« La vie ne vaut rien, rien ne vaut la vie. »

High Life

C’est précédé d’une réputation tumultueuse et d’un parfum de polémique que « High Life » de Claire Denis, avec Robert Pattinson et Juliette Binoche arrive devant nos yeux. En effet, le film a fait sensation au dernier festival de Toronto mais pas dans le bon sens du terme du moins. La cinéaste voulait offrir une expérience spatiale radicale après avoir touché à plusieurs genres différents. D’abord, avec « Trouble Every Day » film d’horreur cannibale, ensuite au thriller psycho-nauséeux des « Salauds » en passant par la chronique romantique avec « Un beau soleil intérieur ». Et pourtant, le sentiment de voir la cinéaste ne jamais s’intéresser aux formes qu’elle convoque demeure.

Que vaut alors son nouveau long métrage « High Life » que nous avons pu découvrir dans le cadre du festival  OFFSCREEN à Liège ? Notre avis ci-dessous sans trop vous spoiler tant il y a de choses à décoder.

© A24 (2019)

Synopsis :

Dans un futur proche , l’Humanité a décidé d’explorer l’univers à la recherche d’énergies alternatives. Pour ce projet des vaisseaux ont été lancés ,occupés par des condamnés qui se voient ainsi proposé une dernière chance…

Malheureusement même si le huis-clos spatial que nous propose Claire Denis a quelques atouts, d’autres diraient peut-être bizarreries, n’est pas Stanley Kubrick qui veut.

© A24 (2019) © MARTIN VALENTIN MENKE

Là où le réalisateur de 2001, crée une ode à l’espace sur une musique de Strauss dans l’amarrage d’une navette à une station orbitale, ici, rien qu’un cube à la vie monacale rythmée par les prélèvements de semences masculines (et oui !) de Dibs (Juliette Binoche loin de son magnifique rôle dans «  Celle que vous croyez ») et les travaux des champs de Monte (Robert Pattinson) qui sont du « déjà vu » après les insoutenables efforts pour survivre de Matt Damon dans le très bon « Seul sur Mars » de Ridley Scott.  Aucune promesse d’invitation au voyage, au dépaysement, bref, tout ce qui constitue le tremplin métaphysique qui fait de la SF un terrain de jeu intellectuel, symbolique et conceptuel inépuisable n’est resté qu’à ses balbutiements.

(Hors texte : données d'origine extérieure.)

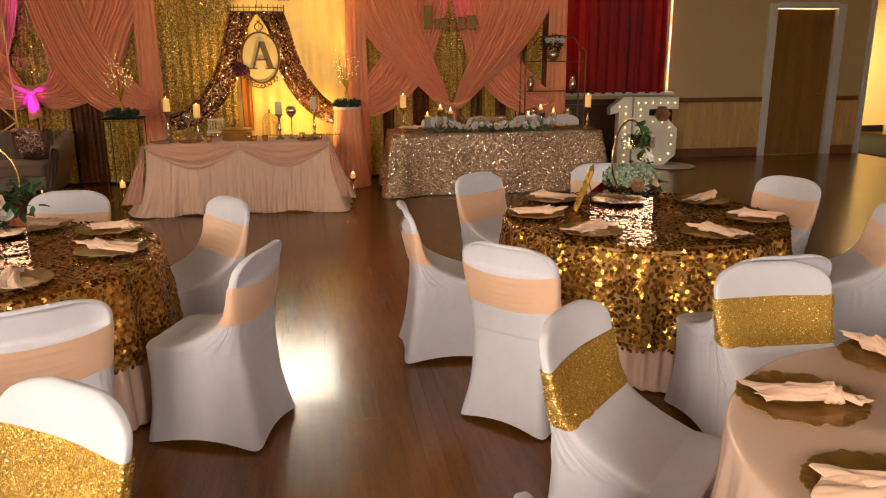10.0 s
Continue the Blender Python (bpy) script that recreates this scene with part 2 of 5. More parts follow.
HYDR = islands("sage_hydrangea_petal", (0.15, 0.225, 0.155), (0.46, 0.545, 0.42), 0.7)
PINKFL = islands("pink_blossom", (0.72, 0.34, 0.27), (0.98, 0.72, 0.62), 0.7)
ROSEPK = surf("pink_rose_petal", (0.86, 0.55, 0.49), 0.6, var=0.1, big=30)
ROSEBR = surf("dusty_brown_rose_petal", (0.48, 0.24, 0.17), 0.6, var=0.2, big=30)
WHITEFL = surf("white_flower_petal", (0.82, 0.80, 0.80), 0.6, var=0.06)
BARK = surf("dark_bark", (0.04, 0.025, 0.02), 0.85, var=0.3, fine=60, bump=0.6, depth=0.004)
WAX = surf("ivory_wax", (0.80, 0.70, 0.52), 0.5, var=0.05)
GLASS = glass("clear_glass")
NEON = glow("white_neon_tube", (1.0, 0.97, 0.97), 2.6)
FLAME = glow("candle_flame", (1.0, 0.55, 0.15), 30.0)
BULB = glow("warm_led_bulb", (1.0, 0.74, 0.34), 3.0)
PASSAGE = surf("warm_yellow_wall_paint", (0.72, 0.60, 0.36), 0.8, var=0.04, big=1, fine=40)
MATM = surf("dark_green_rubber", (0.012, 0.013, 0.010), 0.95, var=0.2, fine=200, bump=0.5, stretch=(1, 6, 1), spec=0.05)
REDSWAG = surf("red_swag_cloth", (0.34, 0.01, 0.02), 0.75, var=0.12)
SKYM = glow("overcast_sky", (0.90, 0.97, 1.0), 40.0)
ROSEPALE = surf("pale_peach_rose_petal", (0.85, 0.62, 0.55), 0.6, var=0.08, big=30)
GILT = surf("gilt_resin", (0.60, 0.36, 0.08), 0.3, metal=0.9, var=0.3, big=40, fine=200, bump=0.3)
CREAMROSE = surf("cream_rose_petal", (0.84, 0.66, 0.46), 0.6, var=0.08, big=30)
PICT = surf("pale_mauve_card", (0.27, 0.20, 0.18), 0.5, var=0.15, big=30)
PICT2 = surf("cream_print", (0.75, 0.60, 0.30), 0.5, var=0.2, big=40)
DARKSEQ = sequins("dark_copper_sequin_curtain", (0.22, 0.07, 0.025), (0.05, 0.014, 0.006), 110, rough=0.4, tilt=0.3, metal=0.6)
COPPERSAT = surf("copper_satin", (0.55, 0.22, 0.05), 0.4, metal=0.3, var=0.1)
PINKPAPER = surf("dusty_pink_paper", (0.50, 0.26, 0.19), 0.7, var=0.15, big=20)
PLUM = surf("plum_paper", (0.16, 0.03, 0.06), 0.7, var=0.25, big=20)
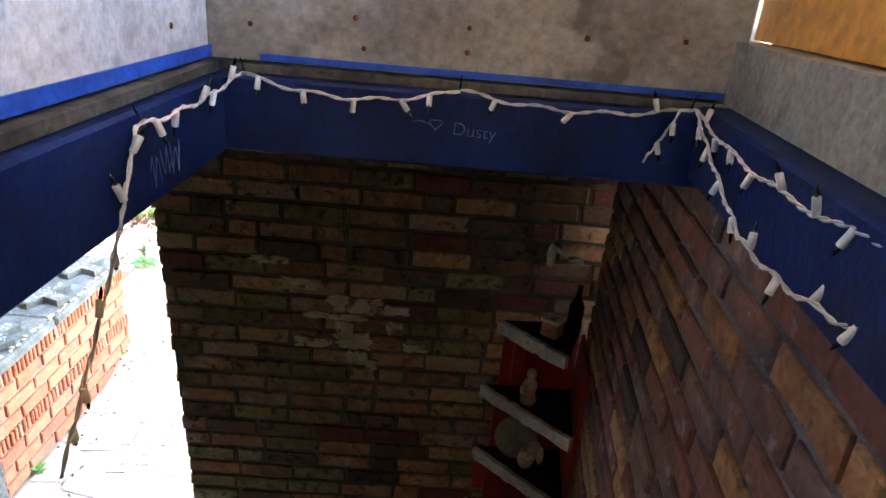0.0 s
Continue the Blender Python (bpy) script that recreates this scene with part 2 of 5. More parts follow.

© A24 (2019) © MARTIN VALENTIN MENKE

Certes il y a des références à Tarkovski, à « Solaris »  ou encore à « Stalker » dans ce long métrage, il y aussi un certain travail sur la couleur , sur les cadrages mais comme nous le répétons souvent sans une bonne histoire on perd vite le spectateur. L’essentiel du film réside en l’obsession pour la création de Dibs (Juliette Binoche) sorte de Dieu en quête du premier nouveau-né de l’espace.

© A24 (2019) © MARTIN VALENTIN MENKE

Plein d’interrogations sur le sens de cette quête spatiale, on se met à chercher les failles de l’histoire qui nous est contée, l’absence de dirigeants dans ce cube, l’absence de réelle communication avec la Terre etc… Là où Kubrick, Scott, Nolan et les autres mettent du rythme pour nous empêcher de penser, où l’action crée de l’intérêt malgré les détails qui interpellent comme dans « Pandorum » par exemple, mais la mécanique des « fluides » prend le pas sur la mécanique des corps et la contemplation prime sur l’action.

© A24 (2019) © MARTIN VALENTIN MENKE

Reste cependant comme toujours chez Claire Denis une direction d’acteurs assez agréable, où les deux comédiens (Binoche et Pattinson) jouent chacun avec grâce et bestialité infusant un indiscutable magnétisme à certaines séquences.

Si encore la réalisatrice française de cette production britannico-germano-franco-polonaise avait rappelé la phrase d’André Malraux en préambule nous aurions pu comprendre que le film s’adressait à un public très averti, capable de discerner dans l’ambiance monacale les clés d’une vision biblique où la vierge Marie enfante le premier enfant de l’espace et où le trou noir serait le berceau d’un nouvel Eden.

À recommander à un public très averti.